1
votes

I have a question about pessimistic versus optimistic locking. Everybody says that "Optimistic locking is used when you don't expect many collisions.", for example:

For a school project I need to find the 'break-even' point when pessimistic locking is more appropriate then optimistic locking.

Now, I would like to know/understand why such a break-even point exists? How it is possible that pessimistic locking is more costly (in speed or memory usage?) then optimistic locking?

I suspect it is because of the extra read-operation that pessimistic locking requires. But with optimistic locking this extra read-operation is also needed (only just before the save operation), right?

Hopefully someone can explain this :) Thank you!

1

1 Answers

2
votes

Pessimissm vs optimism in concurrency control is re transaction implementations interfering. (Notwithstanding any definitions expressed at your links or by specific products.)

The supposed pessimistic attitude is, someone will interfere so lock them out; the supposed optimistic attitude is, maybe no one will interfere so go ahead until completion then roll some process back if there was interference.

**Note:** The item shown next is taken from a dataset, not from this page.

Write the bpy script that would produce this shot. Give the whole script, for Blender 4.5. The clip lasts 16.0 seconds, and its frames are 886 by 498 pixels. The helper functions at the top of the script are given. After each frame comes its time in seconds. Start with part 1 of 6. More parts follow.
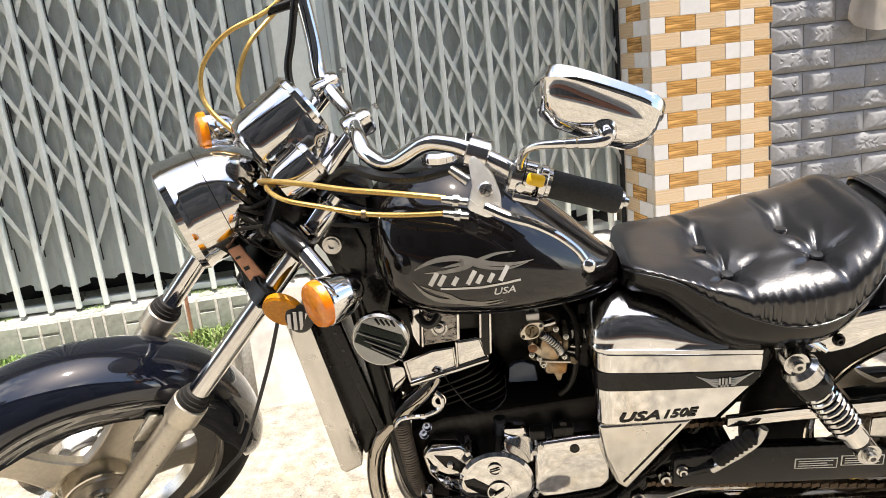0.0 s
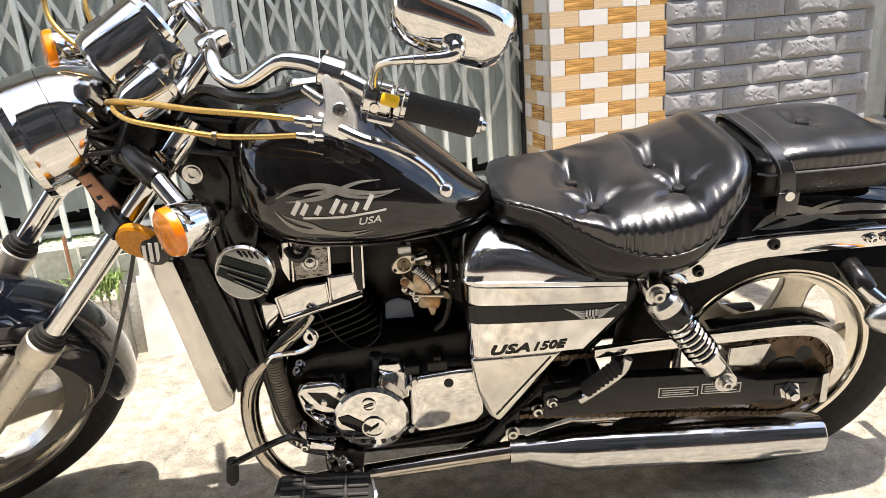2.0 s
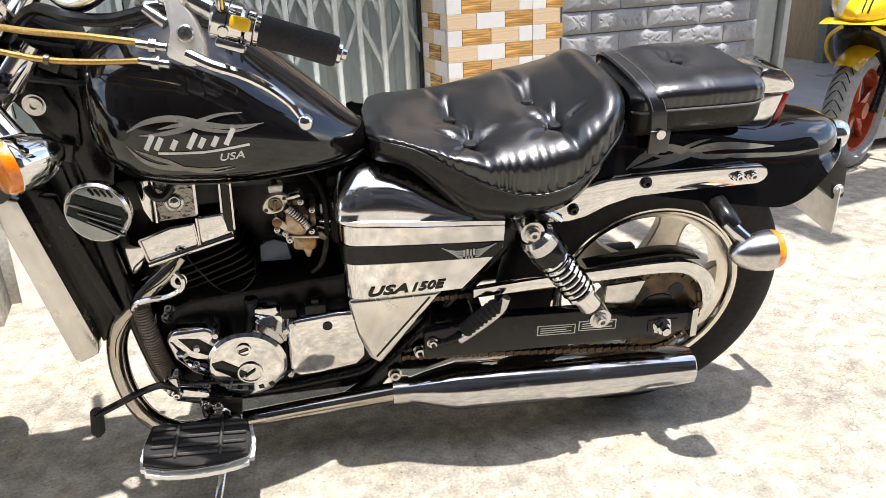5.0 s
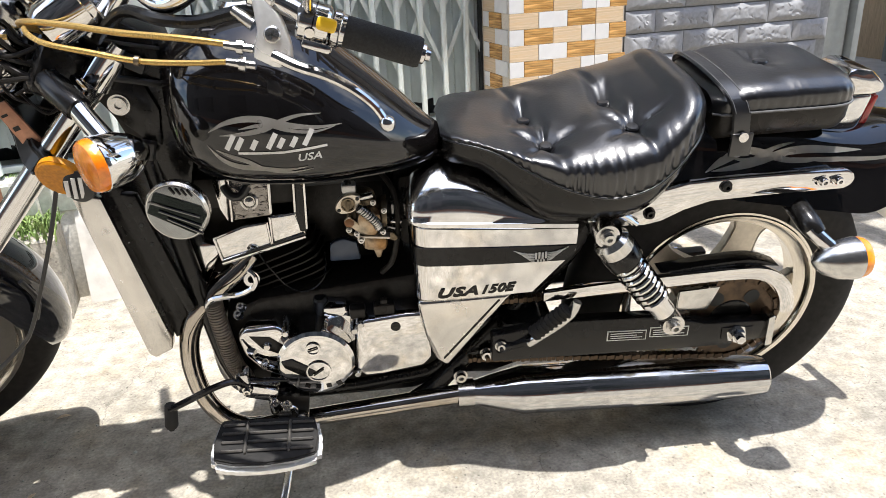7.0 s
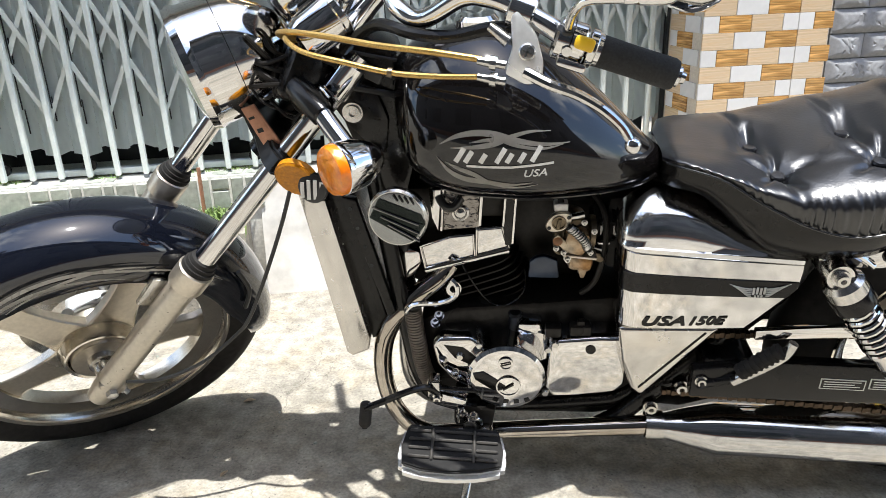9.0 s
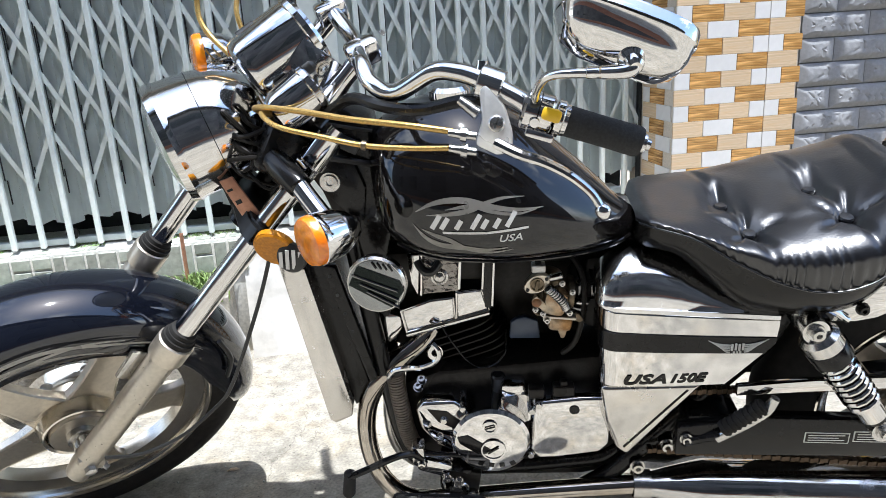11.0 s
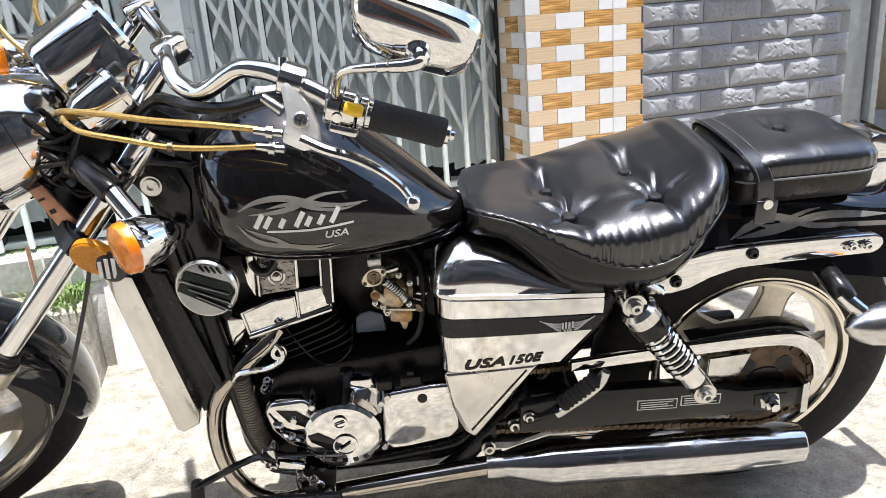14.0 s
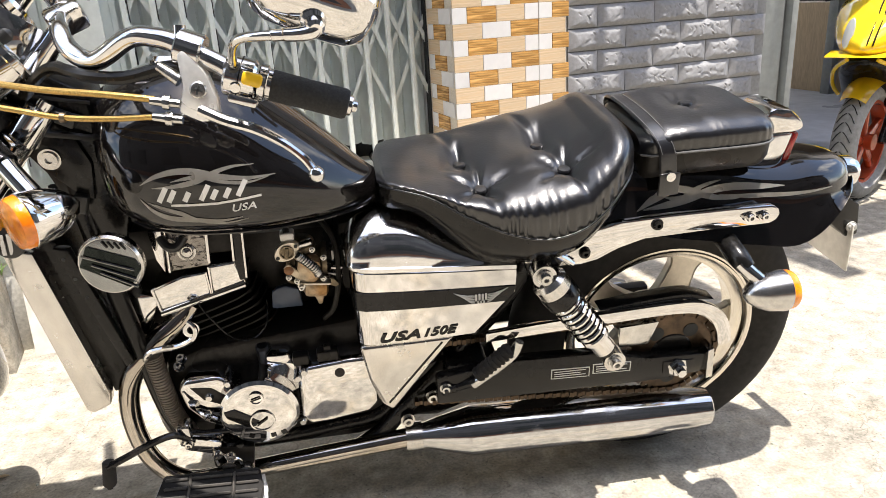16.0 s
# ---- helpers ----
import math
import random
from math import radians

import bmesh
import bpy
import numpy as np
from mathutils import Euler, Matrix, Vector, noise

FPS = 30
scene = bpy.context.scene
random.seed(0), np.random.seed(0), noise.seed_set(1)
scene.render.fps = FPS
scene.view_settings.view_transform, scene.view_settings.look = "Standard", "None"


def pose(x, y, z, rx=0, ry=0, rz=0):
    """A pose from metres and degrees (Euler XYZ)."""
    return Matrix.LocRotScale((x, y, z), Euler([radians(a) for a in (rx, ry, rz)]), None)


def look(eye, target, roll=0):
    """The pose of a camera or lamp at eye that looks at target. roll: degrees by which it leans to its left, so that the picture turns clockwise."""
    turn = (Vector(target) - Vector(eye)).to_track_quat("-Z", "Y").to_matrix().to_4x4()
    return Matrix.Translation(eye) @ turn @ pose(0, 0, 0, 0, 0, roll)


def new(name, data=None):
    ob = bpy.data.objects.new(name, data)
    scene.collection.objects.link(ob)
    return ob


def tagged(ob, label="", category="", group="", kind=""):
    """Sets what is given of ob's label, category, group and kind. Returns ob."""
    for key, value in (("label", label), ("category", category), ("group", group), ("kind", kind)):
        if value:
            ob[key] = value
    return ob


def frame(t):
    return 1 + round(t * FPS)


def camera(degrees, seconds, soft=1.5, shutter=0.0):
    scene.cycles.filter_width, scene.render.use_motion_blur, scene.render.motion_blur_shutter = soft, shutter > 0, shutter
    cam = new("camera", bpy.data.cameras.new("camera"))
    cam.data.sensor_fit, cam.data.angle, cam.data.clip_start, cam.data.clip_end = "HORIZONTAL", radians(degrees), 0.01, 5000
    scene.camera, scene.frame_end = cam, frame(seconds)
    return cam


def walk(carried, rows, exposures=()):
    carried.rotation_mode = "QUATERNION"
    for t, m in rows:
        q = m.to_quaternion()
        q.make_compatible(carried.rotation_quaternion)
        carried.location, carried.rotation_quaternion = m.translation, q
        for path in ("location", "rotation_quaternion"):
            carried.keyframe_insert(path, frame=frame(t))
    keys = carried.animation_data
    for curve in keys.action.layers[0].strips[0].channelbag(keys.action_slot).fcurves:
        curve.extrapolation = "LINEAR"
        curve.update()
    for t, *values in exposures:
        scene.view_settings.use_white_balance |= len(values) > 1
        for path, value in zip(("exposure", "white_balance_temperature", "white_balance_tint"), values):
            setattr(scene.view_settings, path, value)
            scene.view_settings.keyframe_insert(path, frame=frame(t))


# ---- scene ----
cam = camera(63.4, 16.0, soft=0.6)
PATH = [
    (0, (0.335, 0.073, 1.026), (0.168, 2.006, 0.54), -6.1),
    (0.5, (0.352, 0.073, 1.012), (0.203, 2.007, 0.524), -6.0),
    (1, (0.381, 0.075, 0.994), (0.29, 2.004, 0.475), -5.4),
    (1.5, (0.408, 0.083, 0.973), (0.38, 2.003, 0.413), -4.8),
    (2, (0.426, 0.085, 0.964), (0.451, 1.99, 0.357), -4.3),
    (2.5, (0.446, 0.09, 0.953), (0.535, 1.977, 0.297), -3.6),
    (3, (0.476, 0.095, 0.949), (0.636, 1.967, 0.263), -3.0),
    (3.5, (0.486, 0.102, 0.942), (0.677, 1.962, 0.234), -2.9),
    (4, (0.493, 0.103, 0.939), (0.695, 1.953, 0.208), -2.8),
    (6.3, (0.499, 0.104, 0.933), (0.771, 1.933, 0.171), -2.0),
    (6.5, (0.492, 0.108, 0.936), (0.739, 1.94, 0.173), -2.2),
    (7, (0.452, 0.12, 0.939), (0.571, 1.969, 0.186), -2.9),
    (7.5, (0.401, 0.127, 0.945), (0.379, 1.983, 0.201), -2.9),
    (8, (0.358, 0.134, 0.946), (0.229, 1.989, 0.209), -2.6),
    (8.5, (0.331, 0.135, 0.948), (0.141, 1.988, 0.219), -2.2),
    (9, (0.314, 0.13, 0.95), (0.093, 1.988, 0.242), -2.1),
    (9.5, (0.306, 0.133, 0.954), (0.08, 2.006, 0.29), -2.2),
    (9.7, (0.309, 0.133, 0.96), (0.081, 2.012, 0.315), -2.4),
    (11.8, (0.345, 0.13, 0.974), (0.189, 2.041, 0.408), -4.0),
    (12, (0.35, 0.131, 0.974), (0.203, 2.043, 0.405), -4.1),
    (12.5, (0.372, 0.129, 0.975), (0.251, 2.042, 0.405), -4.4),
    (13, (0.39, 0.125, 0.977), (0.323, 2.039, 0.403), -4.5),
    (13.5, (0.417, 0.123, 0.976), (0.419, 2.035, 0.387), -4.5),
    (14, (0.447, 0.126, 0.967), (0.52, 2.03, 0.361), -4.4),
    (14.5, (0.473, 0.122, 0.966), (0.613, 2.017, 0.342), -4.1),
    (15, (0.495, 0.111, 0.966), (0.692, 1.999, 0.335), -3.8),
    (15.5, (0.505, 0.111, 0.965), (0.729, 1.99, 0.317), -3.6),
    (16, (0.497, 0.112, 0.954), (0.717, 1.984, 0.287), -3.5),
]
EXPOSURE = [(0, 1.63, 6900, 11), (2.5, 1.65, 6900, 11), (4, 1.61, 6650, 11), (7, 1.56, 6350, 10), (8, 1.51, 6300, 9), (9, 1.49, 6200, 8),
            (10.5, 1.51, 5950, 8), (12, 1.55, 5680, 8), (13, 1.68, 5850, 9), (14, 1.67, 6150, 10), (14.5, 1.74, 6350, 10), (15, 1.92, 6450, 10), (15.5, 1.68, 6800, 11), (16, 1.71, 6750, 11)]
walk(cam, [(t, look(eye, target, roll)) for t, eye, target, roll in PATH], EXPOSURE)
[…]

The costs are delays due to waiting by locked out processes vs delays due to re-computation by rolled back processes. We wish to optimize throughput given expected process properties and distribution.

(In your question you address only a given process rather than a collection and ignore a process having to wait or having to throw away work on rollback.)

EDIT

Think about what the words mean. Throughput involves work and time. A " 'break-even' point " presumes a dimension (interference) along which a quantity (throughput) differs between schemes (pessimistic/optimistic). You have to come up with a way to characterize and measure work and interference. You can see others' takes on reasonable interference to test from textbooks & their biblography references. Eg On Optimistic Methods for Concurrency Control.

Experimentally, calculate throughput for each scheme running your DBMS under varying amounts of interference.

The reality is that different interference workloads (> expected process properties and distribution) make the problem multidimensional. So you may want to calculate throughput as above for different interference scenarios.